— Start of Stored data —

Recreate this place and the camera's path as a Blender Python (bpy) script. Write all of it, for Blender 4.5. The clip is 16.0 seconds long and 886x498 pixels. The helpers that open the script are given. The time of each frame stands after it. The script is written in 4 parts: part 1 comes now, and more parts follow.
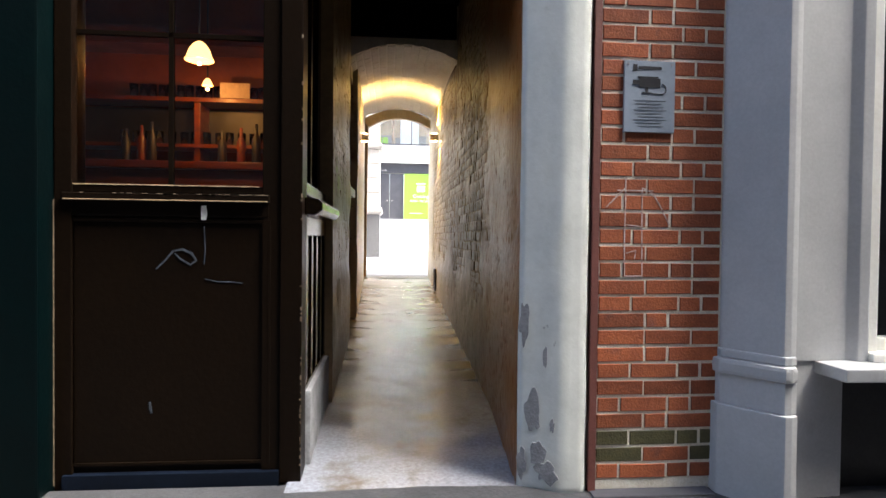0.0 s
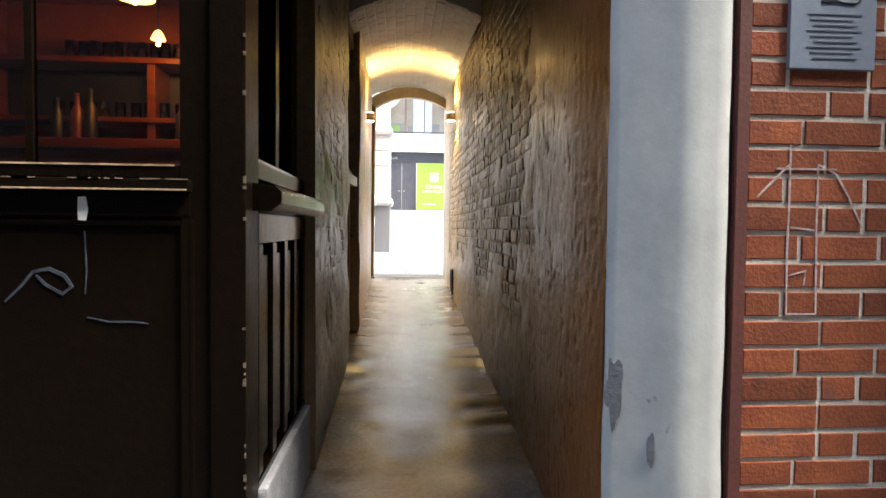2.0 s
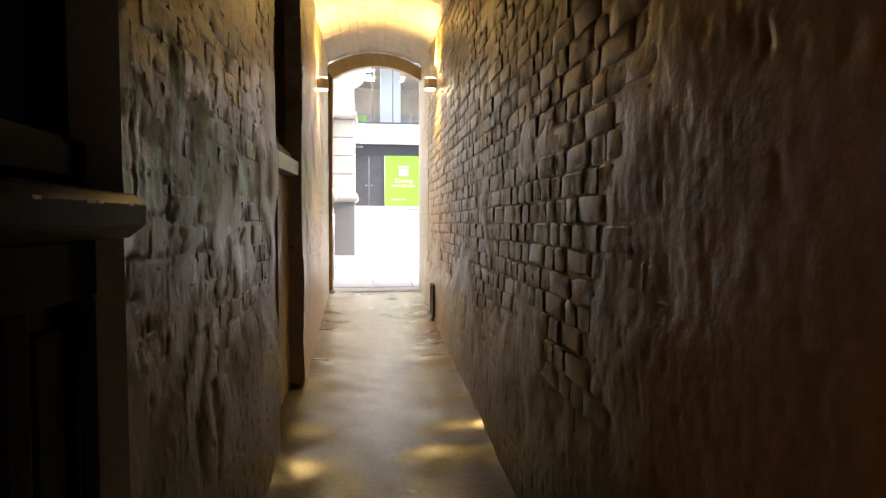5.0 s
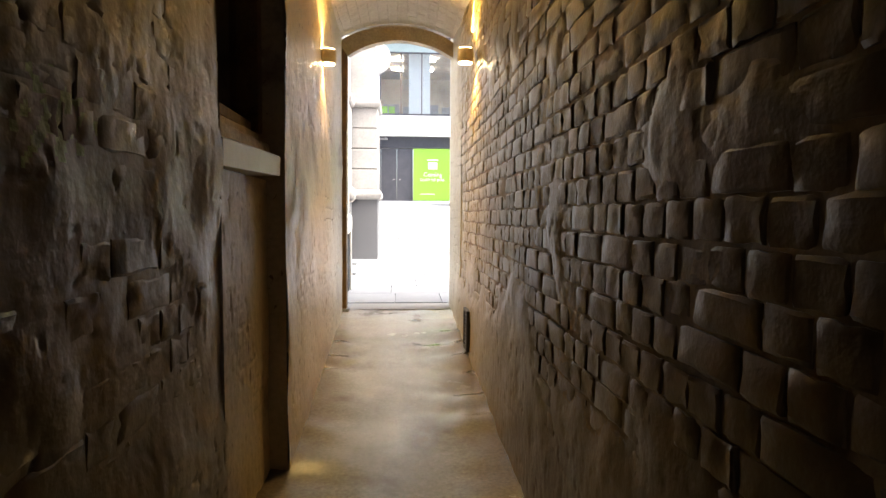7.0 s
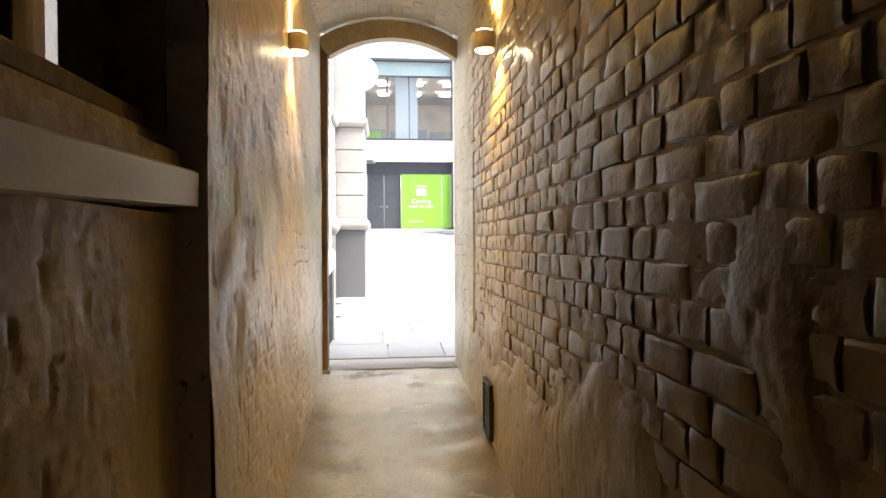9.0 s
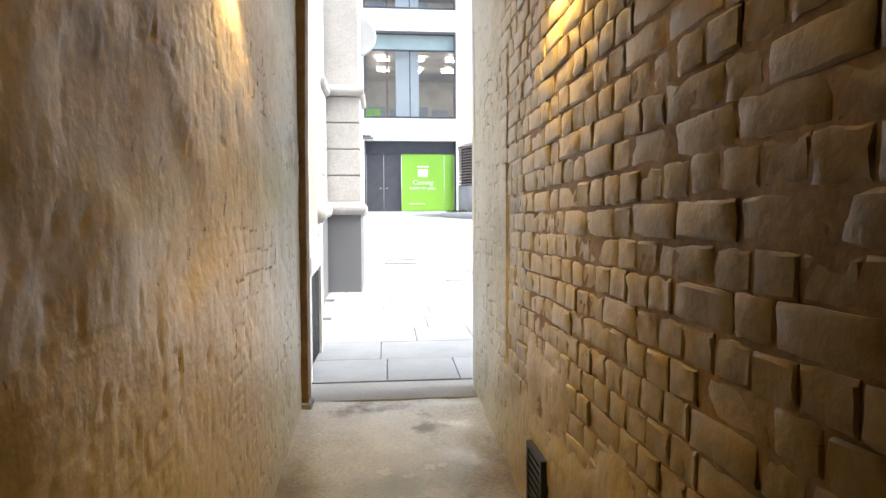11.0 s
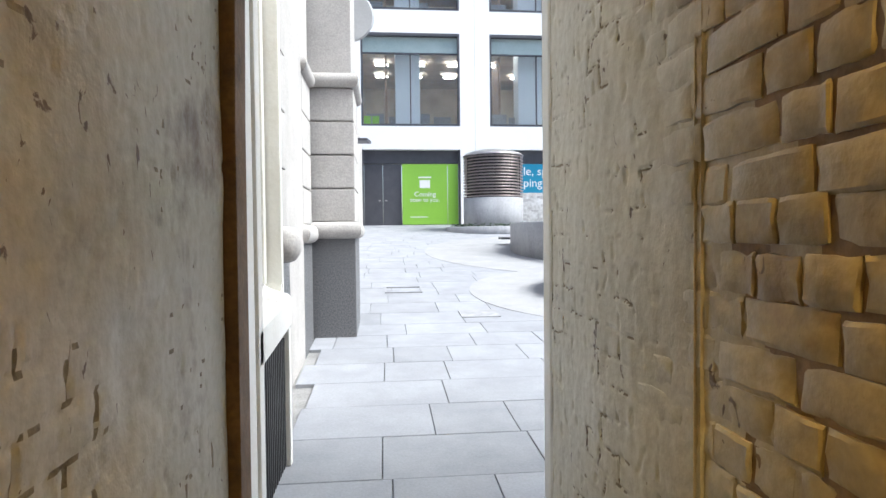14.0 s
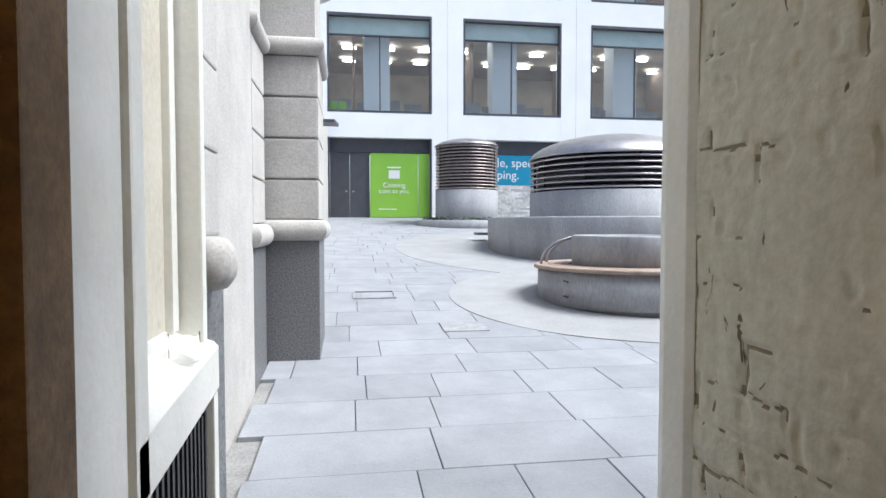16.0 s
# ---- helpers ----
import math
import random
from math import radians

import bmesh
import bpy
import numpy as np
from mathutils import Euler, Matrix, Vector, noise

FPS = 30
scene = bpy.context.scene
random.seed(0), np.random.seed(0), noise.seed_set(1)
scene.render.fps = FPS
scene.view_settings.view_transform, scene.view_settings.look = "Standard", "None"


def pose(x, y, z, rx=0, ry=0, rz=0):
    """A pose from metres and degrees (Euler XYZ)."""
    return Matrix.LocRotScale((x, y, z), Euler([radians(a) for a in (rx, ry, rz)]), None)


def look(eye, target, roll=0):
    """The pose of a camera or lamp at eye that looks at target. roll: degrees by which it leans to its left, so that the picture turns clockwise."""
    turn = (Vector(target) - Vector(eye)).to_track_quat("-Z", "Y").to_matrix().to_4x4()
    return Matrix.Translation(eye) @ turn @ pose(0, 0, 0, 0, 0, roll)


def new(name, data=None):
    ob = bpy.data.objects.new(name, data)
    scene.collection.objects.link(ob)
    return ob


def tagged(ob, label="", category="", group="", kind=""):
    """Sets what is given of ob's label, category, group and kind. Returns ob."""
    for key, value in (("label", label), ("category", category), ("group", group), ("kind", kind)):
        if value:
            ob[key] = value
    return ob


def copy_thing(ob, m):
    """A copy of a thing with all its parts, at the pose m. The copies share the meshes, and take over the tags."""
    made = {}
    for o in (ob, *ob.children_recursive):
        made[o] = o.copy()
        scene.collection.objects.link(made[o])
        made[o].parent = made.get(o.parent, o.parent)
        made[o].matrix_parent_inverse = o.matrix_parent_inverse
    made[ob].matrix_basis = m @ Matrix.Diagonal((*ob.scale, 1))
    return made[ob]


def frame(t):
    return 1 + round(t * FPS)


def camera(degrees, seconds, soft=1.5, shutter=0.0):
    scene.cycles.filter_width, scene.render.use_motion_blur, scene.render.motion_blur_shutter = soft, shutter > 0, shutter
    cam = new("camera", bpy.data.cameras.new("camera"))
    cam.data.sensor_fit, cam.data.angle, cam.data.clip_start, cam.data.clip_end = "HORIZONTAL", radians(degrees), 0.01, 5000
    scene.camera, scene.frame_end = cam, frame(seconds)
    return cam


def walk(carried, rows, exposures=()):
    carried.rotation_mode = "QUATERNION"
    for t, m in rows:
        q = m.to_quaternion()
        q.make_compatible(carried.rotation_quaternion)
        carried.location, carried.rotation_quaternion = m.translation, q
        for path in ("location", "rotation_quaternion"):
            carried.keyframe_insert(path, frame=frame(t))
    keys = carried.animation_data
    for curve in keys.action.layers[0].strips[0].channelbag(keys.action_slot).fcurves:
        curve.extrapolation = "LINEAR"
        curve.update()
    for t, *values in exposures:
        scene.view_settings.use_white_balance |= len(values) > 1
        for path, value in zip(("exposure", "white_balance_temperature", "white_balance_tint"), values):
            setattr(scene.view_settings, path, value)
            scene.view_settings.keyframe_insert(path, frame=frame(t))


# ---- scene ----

— End of Stored data —

## Your goal
Find each line that has the word "target", then copy it out.

## Completed task
def look(eye, target, roll=0):
    """The pose of a camera or lamp at eye that looks at target. roll: degrees by which it leans to its left, so that the picture turns clockwise."""
    turn = (Vector(target) - Vector(eye)).to_track_quat("-Z", "Y").to_matrix().to_4x4()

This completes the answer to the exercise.